Limited reconsideration of IFRS 9

The IASB discussed whether to initiate a review of IFRS 9. The staff told the Board they believed that based on feedback received to date the IFRS 9 was fundamentally sound and operational but they raised the issue of a limited reconsideration of IFRS 9 with the Board for a variety of reasons. The primary reason for the reconsideration of IFRS as presented by the staff was the interaction with the insurance contracts project and classification and measurement of financial assets under IFRS 9. Specifically, the decisions to date in the insurance project would recognise the re-measurement of insurance liabilities with components through profit or loss and other components through other comprehensive income. Meanwhile the financial assets backing those insurance liabilities would either be recognised at either amortised cost or fair value through profit or loss resulting in an accounting mismatch with the associated liabilities. Another reason the staff has raised this issue relates to application issues that some constituents have incurred with specific instruments when early adopting or undergoing implementation efforts of IFRS 9. And finally, the staff notes that the FASB has now completed their redeliberations around financial instrument classification and measurement but with several significant differences to IFRS 9 limited reconsiderations of IFRS 9 could potentially resolve some of those differences and increase the level of convergence.

However, the staff acknowledged that any reconsideration of IFRS 9 should keep in mind that some entities have already early adopted IFRS 9 while other entities have already dedicated significant time and resources to the implementation of IFRS 9. As a result, it recommended that any reconsideration of IFRS 9 be as targeted as possible.

All of the Board members generally agreed that a limited reconsideration of IFRS 9 was appropriate. However the reasons the Board members gave for their support and the level of their support varied. Most Board members also acknowledge the issue with interaction of the insurance contracts project with IFRS 9 and the need to reconsider how best to facilitate that interaction. Several Board members expressed concern about scope creep and emphasised that the reconsideration must be limited and focused.

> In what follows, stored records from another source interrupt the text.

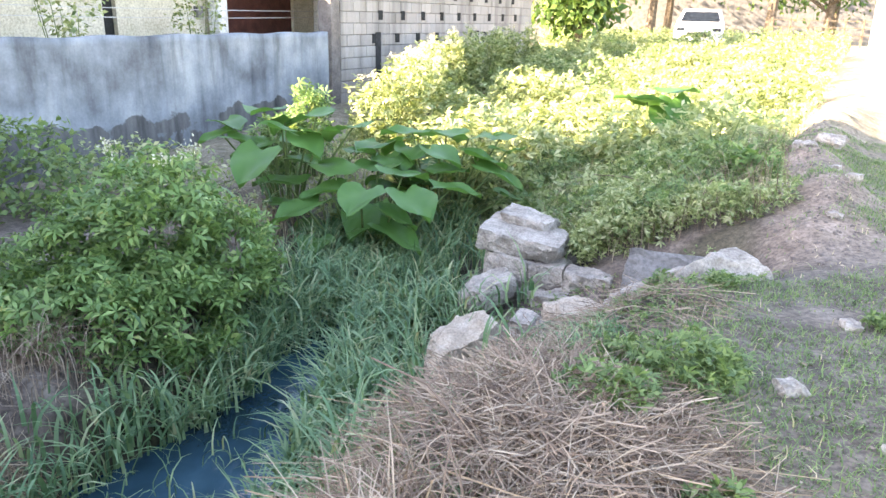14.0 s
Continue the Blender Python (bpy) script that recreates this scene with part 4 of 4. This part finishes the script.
for i in range(16):
    yy = 18.6 + i * 0.55
    xx = float(np.interp(yy, [18, 23, 31], [2.2, 2.9, 7.0])) + 0.5 + 0.5 * rng.uniform()
    z = float(height(xx, yy))
    leafy("flowering_weed", [(xx, yy, z + 0.6, 0.45, 0.45, 0.55), (xx + 0.2, yy, z + 0.9, 0.25, 0.25, 0.4)], 420, 0.1, TRIPLE, M["weed"], "tall sunlit weed with pale flower heads", "weed", 6, "flowering weeds", heads=7)

# ---- dry straw, brush and fallen leaves ----
def straw(name, cx, cy, rx, ry, n, label, long=(0.15, 0.5), high=0.12, mat="straw"):
    a, r = rng.uniform(0, 6.283, n), rng.uniform(0, 1, n) ** 0.6
    x, y = cx + np.cos(a) * r * rx, cy + np.sin(a) * r * ry
    L, h = rng.uniform(*long, n), rng.uniform(0, 6.283, n)
    z = height(x, y) + rng.uniform(0.0, 1, n) * high * (1 - r) + 0.012
    w = 0.0005 + 0.0013 * rng.uniform(0, 1, n) ** 2
    rows = []
    curl = rng.normal(0, 0.32, n) * L
    for k in range(4):
        s = k / 3 - 0.5
        bend = curl * (s * s - 0.1) + rng.normal(0, 0.006, n)
        px, py = x + np.cos(h) * L * s + bend * np.sin(h), y + np.sin(h) * L * s - bend * np.cos(h)
        pz = np.maximum(height(px, py) + 0.008, z + rng.normal(0, 0.012, n) + s * rng.normal(0, 0.06, n))
        o = np.stack([-np.sin(h) * w, np.cos(h) * w, w * 0.8], 1)
        p = np.stack([px, py, pz], 1)
        rows += [p - o, p + o]
    v = np.stack(rows, 1).reshape(-1, 3)
    f = (np.arange(n)[:, None, None] * 8 + np.array([[0, 1, 3, 2], [2, 3, 5, 4], [4, 5, 7, 6]])[None]).reshape(-1, 4)
    return tagged(np_object(name, v, f, M[mat]), label, "straw", kind="stuff")


straw("straw_heap", 3.85, 10.75, 0.62, 0.95, 9000, "tangled heap of cut dry straw on the bank", high=0.1)
straw("straw_heap", 2.75, 7.3, 0.7, 0.75, 3600, "brown dry brushwood and straw by the lawn", (0.1, 0.34), 0.06)
straw("straw_heap", 2.2, 6.5, 0.62, 0.8, 4200, "cut straw on the lawn's edge, sunlight put into its colour", (0.08, 0.34), 0.05, "lit_straw")
straw("straw_mat", 3.15, 8.5, 0.6, 1.5, 4200, "flattened grey-brown dead grass on the bank", (0.03, 0.14), 0.012)
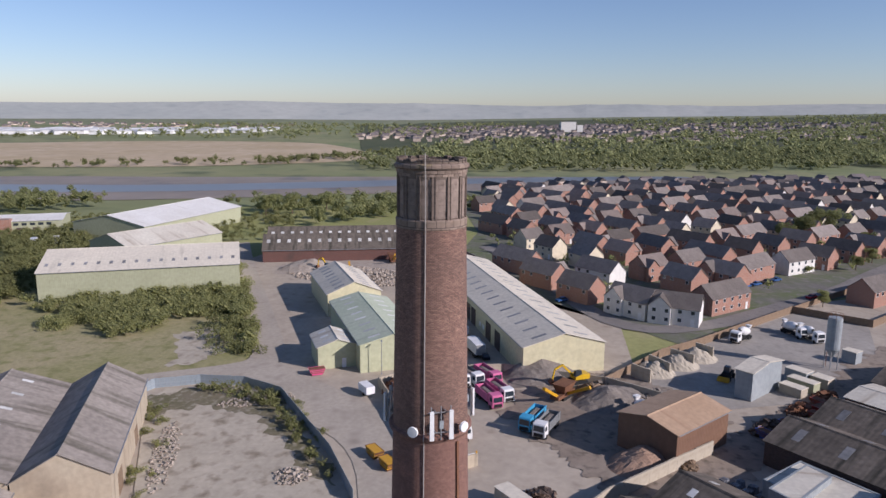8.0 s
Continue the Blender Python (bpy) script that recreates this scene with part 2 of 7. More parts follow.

Some Board members mentioned the opportunity for further convergence as an important benefit of a reconsideration of IFRS 9 while other Board members were more sceptical of opening IFRS 9 for the sake of convergence citing other difficulties in financial instrument projects and expressing concern over the FASB's decision to go in another direction even though IFRS 9 was already issued.

Ultimately, the Boards tentatively agreed in a unanimous decision to a limited reconsideration of IFRS 9.

Effective date of revised disclosure requirements

Last week the IASB decided to delay the mandatory effective date of IFRS 9 until annual periods beginning on or after 1 January 2015. The Board also decided that rather than require retrospective application upon initial application of IFRS 9, they would require modified disclosures on transition from the classification and measurement requirements of IAS 39 to IFRS 9. These disclosures would be required even if an entity chose to restate its comparatives.

However, Board members were also concerned over 'punishing' those in the process of applying IFRS 9 early. To address those concerns, the staff brought recommendations to the Board of how to apply the disclosure requirements based on the period of early adoption.

The Board tentatively agreed with the staff recommendations that:

    • entities with a date of initial application before 1 January 2012 should not be subject to the disclosure requirements as they were included in the original scope out of comparative information in IFRS 9
    • entities with a date of initial application of 1 January 2012 until 31 December 2012 would not be required to provide the disclosure requirements if they provided comparative information but would be permitted to present the modified disclosures instead of restating their comparative information
    • entities with a date of initial application of 1 January 2013 or thereafter would be required to present the modified disclosures irrespective of whether they restate their comparatives to reflect IFRS 9.